What the exercise asks: Return only the lines from the top of the data down to the one that holds "pose from metres", both included, without any pictures.
— start Data lines —
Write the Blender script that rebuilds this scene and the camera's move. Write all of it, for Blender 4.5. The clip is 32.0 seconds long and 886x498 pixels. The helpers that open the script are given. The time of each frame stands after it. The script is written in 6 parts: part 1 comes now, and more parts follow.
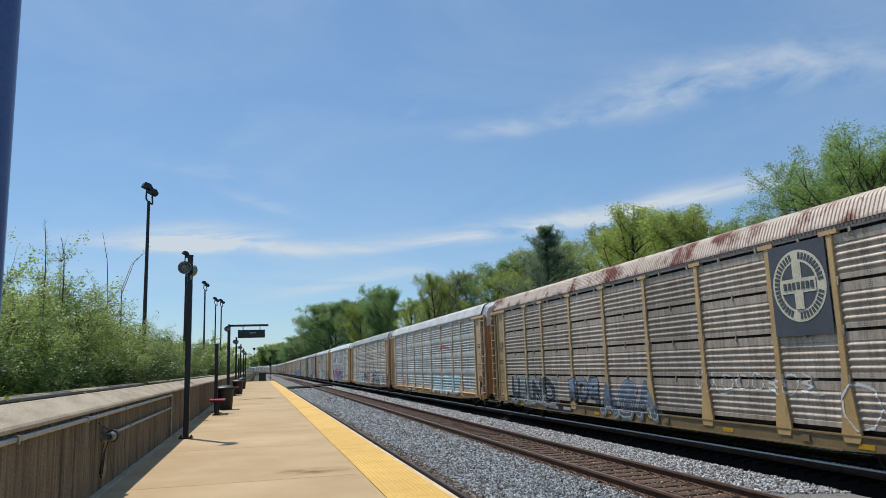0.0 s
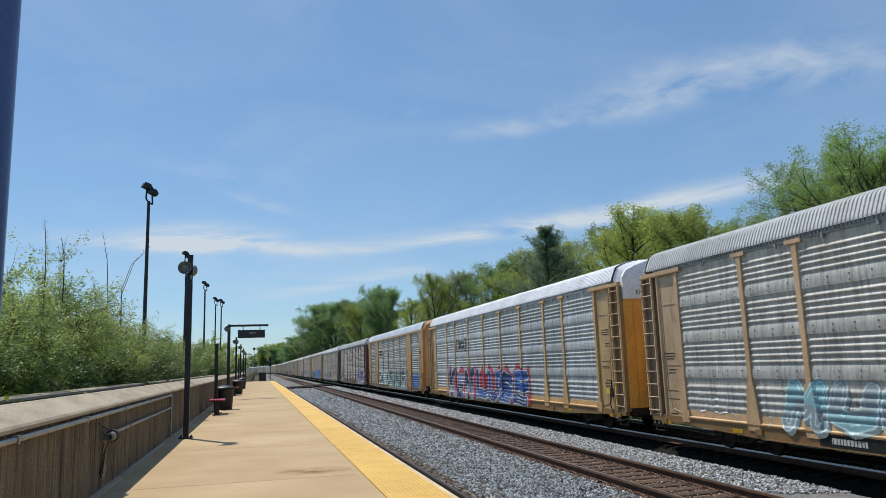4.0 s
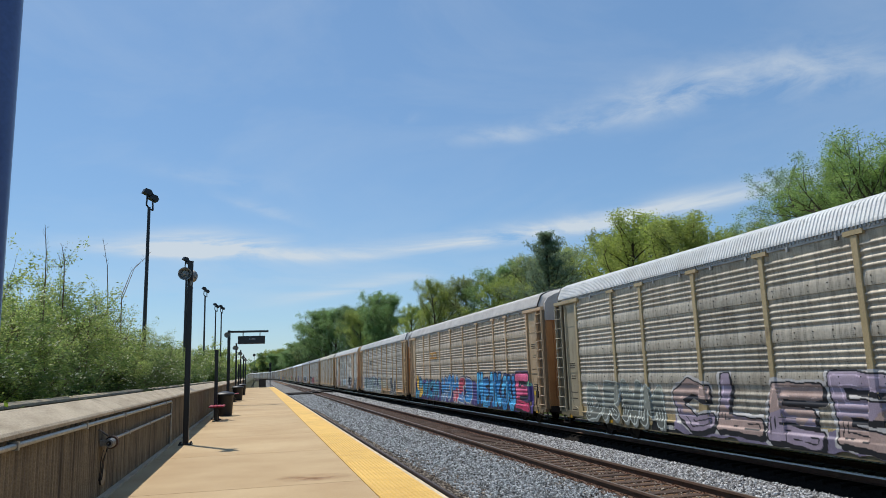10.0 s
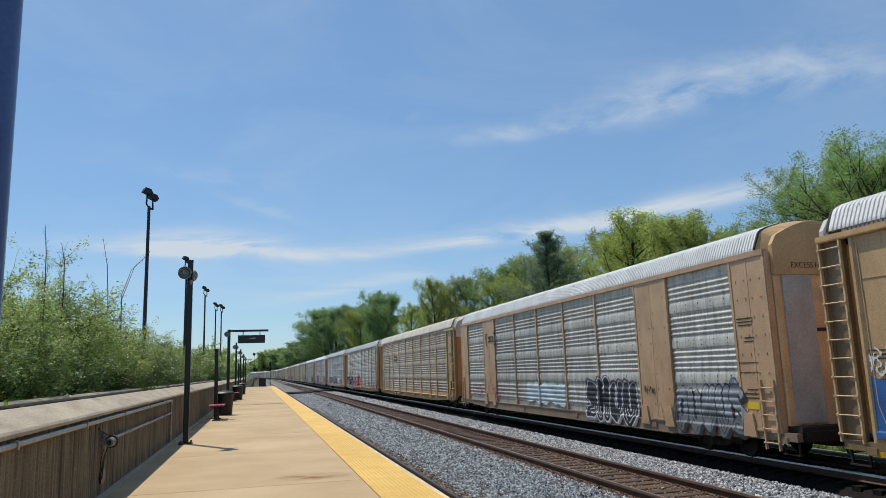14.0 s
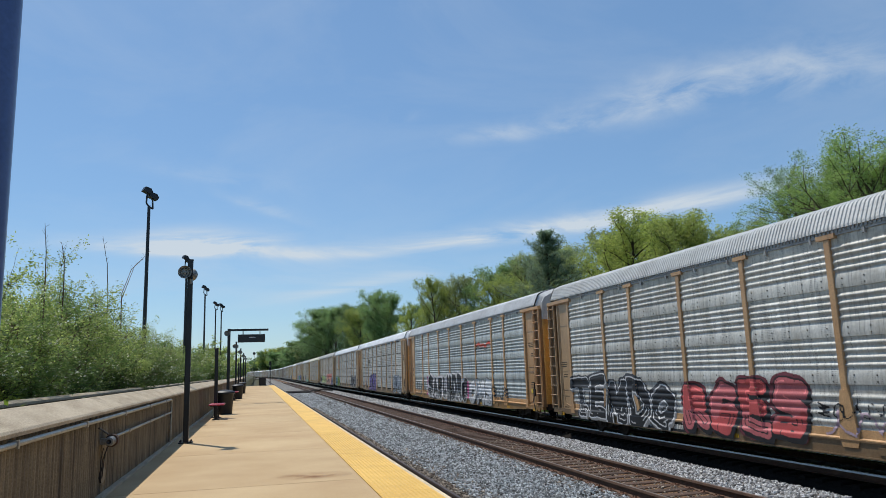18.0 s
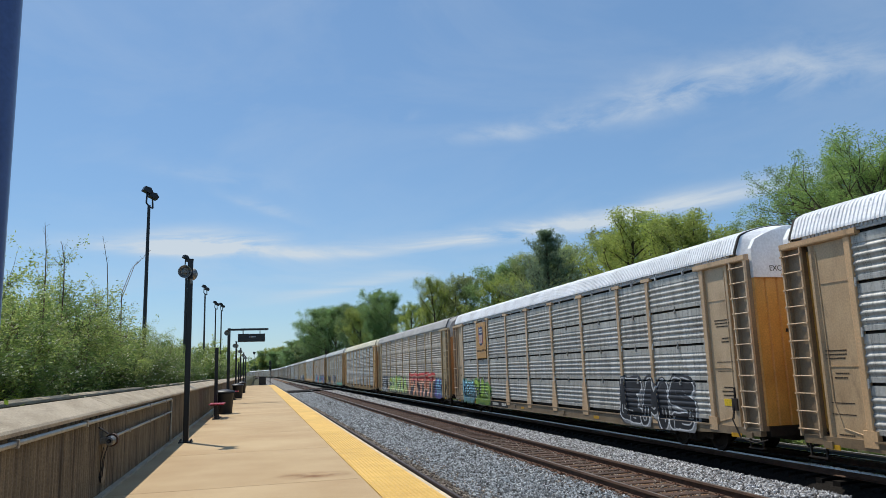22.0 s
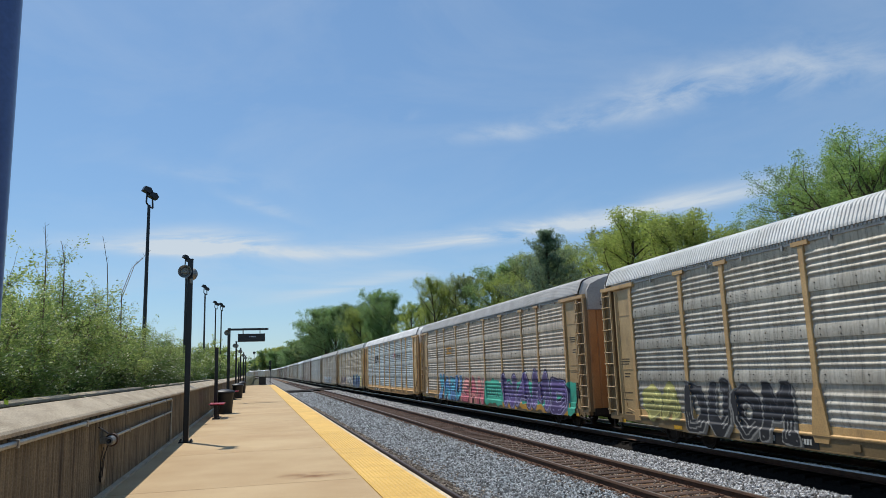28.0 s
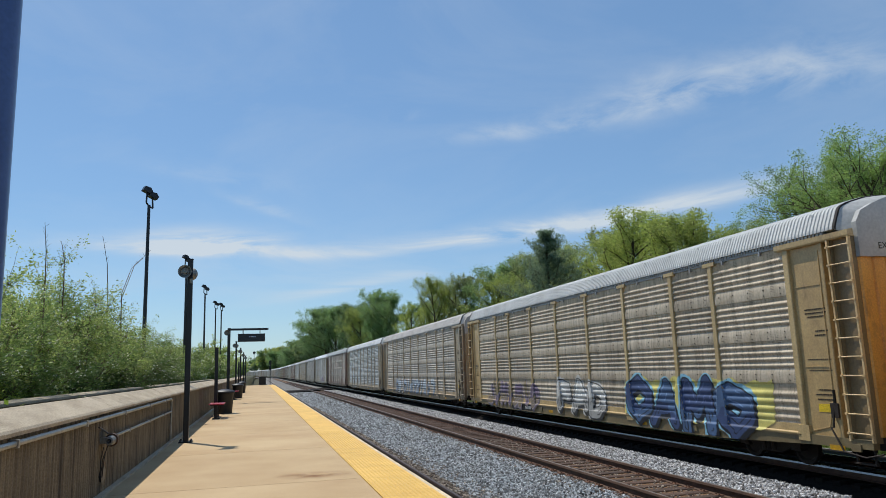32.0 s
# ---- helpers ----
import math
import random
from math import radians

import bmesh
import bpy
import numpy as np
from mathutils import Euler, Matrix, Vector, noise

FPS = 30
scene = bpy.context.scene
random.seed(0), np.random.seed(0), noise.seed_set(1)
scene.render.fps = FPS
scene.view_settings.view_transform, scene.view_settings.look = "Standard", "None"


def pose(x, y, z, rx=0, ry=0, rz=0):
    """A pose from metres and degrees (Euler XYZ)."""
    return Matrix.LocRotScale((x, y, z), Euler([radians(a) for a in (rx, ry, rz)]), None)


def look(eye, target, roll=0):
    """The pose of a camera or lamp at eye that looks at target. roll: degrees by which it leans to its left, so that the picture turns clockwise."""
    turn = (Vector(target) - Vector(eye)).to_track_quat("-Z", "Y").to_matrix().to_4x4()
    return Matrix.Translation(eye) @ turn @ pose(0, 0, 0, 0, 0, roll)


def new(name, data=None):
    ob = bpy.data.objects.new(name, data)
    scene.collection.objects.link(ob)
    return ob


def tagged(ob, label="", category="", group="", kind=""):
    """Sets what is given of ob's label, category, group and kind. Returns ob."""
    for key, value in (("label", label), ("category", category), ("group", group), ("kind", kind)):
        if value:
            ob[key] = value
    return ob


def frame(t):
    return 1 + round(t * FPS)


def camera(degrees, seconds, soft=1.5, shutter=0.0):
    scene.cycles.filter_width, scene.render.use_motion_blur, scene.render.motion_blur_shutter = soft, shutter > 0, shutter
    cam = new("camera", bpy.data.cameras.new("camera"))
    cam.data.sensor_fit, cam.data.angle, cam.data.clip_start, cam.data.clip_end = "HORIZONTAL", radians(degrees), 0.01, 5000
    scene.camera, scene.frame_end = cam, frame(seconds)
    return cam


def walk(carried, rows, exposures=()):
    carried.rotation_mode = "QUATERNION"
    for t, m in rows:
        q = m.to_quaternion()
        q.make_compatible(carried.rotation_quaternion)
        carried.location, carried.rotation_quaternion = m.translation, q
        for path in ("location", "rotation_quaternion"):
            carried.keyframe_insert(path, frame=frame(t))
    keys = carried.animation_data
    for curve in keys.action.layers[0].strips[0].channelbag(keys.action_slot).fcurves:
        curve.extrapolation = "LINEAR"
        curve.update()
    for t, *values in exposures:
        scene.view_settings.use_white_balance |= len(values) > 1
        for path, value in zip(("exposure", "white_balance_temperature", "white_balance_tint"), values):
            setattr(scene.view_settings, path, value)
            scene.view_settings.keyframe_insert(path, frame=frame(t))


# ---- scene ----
# ---------- camera: propped up on the platform, it only nods a little ----------
EYE = Vector((0.0, 0.0, 1.6))
FOCAL = 1248.3                      # in picture widths of 1568
YAW, PITCH, ROLL = 0.2582, 0.1694, -1.862
cam = camera(2 * math.degrees(math.atan(784 / FOCAL)), 32.0, soft=0.58)
NOD = [(0, -9.2), (6.4, -9.0), (7.0, -7.4), (7.5, -4.2), (8.0, -1.2), (8.5, 0.9), (9.0, 3.0), (9.5, 2.3), (10.0, 1.4),
       (10.5, 0.5), (11.0, 0.0), (14.0, 0.0), (14.6, -1.1), (16.5, -1.4), (20.4, -1.5), (21.0, -2.2), (32.0, -2.5)]


def gaze(nod):
    p = PITCH + nod / FOCAL
    way = Vector((math.sin(YAW) * math.cos(p), math.cos(YAW) * math.cos(p), math.sin(p)))
    return look(EYE, EYE + way * 10, ROLL)


walk(cam, [(t, gaze(n)) for t, n in NOD], [(0, 0.0), (30.2, 0.0), (30.8, -0.16), (31.2, -0.16), (31.8, -0.02), (32, 0.0)])

# ---------- light ----------
SUN_WAY = Vector((-0.27, 0.47, 1.0)).normalized()
sun_data = bpy.data.lights.new("sun", "SUN")
sun_data.energy, sun_data.angle, sun_data.color = 4.2, radians(0.53), (1.0, 0.95, 0.87)
sun = new("sun", sun_data)
sun.matrix_world = look(SUN_WAY * 200, (0, 0, 0))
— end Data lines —
Reply to the exercise:
Write the Blender script that rebuilds this scene and the camera's move. Write all of it, for Blender 4.5. The clip is 32.0 seconds long and 886x498 pixels. The helpers that open the script are given. The time of each frame stands after it. The script is written in 6 parts: part 1 comes now, and more parts follow.
0.0 s
4.0 s
10.0 s
14.0 s
18.0 s
22.0 s
28.0 s
32.0 s
# ---- helpers ----
import math
import random
from math import radians

import bmesh
import bpy
import numpy as np
from mathutils import Euler, Matrix, Vector, noise

FPS = 30
scene = bpy.context.scene
random.seed(0), np.random.seed(0), noise.seed_set(1)
scene.render.fps = FPS
scene.view_settings.view_transform, scene.view_settings.look = "Standard", "None"


def pose(x, y, z, rx=0, ry=0, rz=0):
    """A pose from metres and degrees (Euler XYZ)."""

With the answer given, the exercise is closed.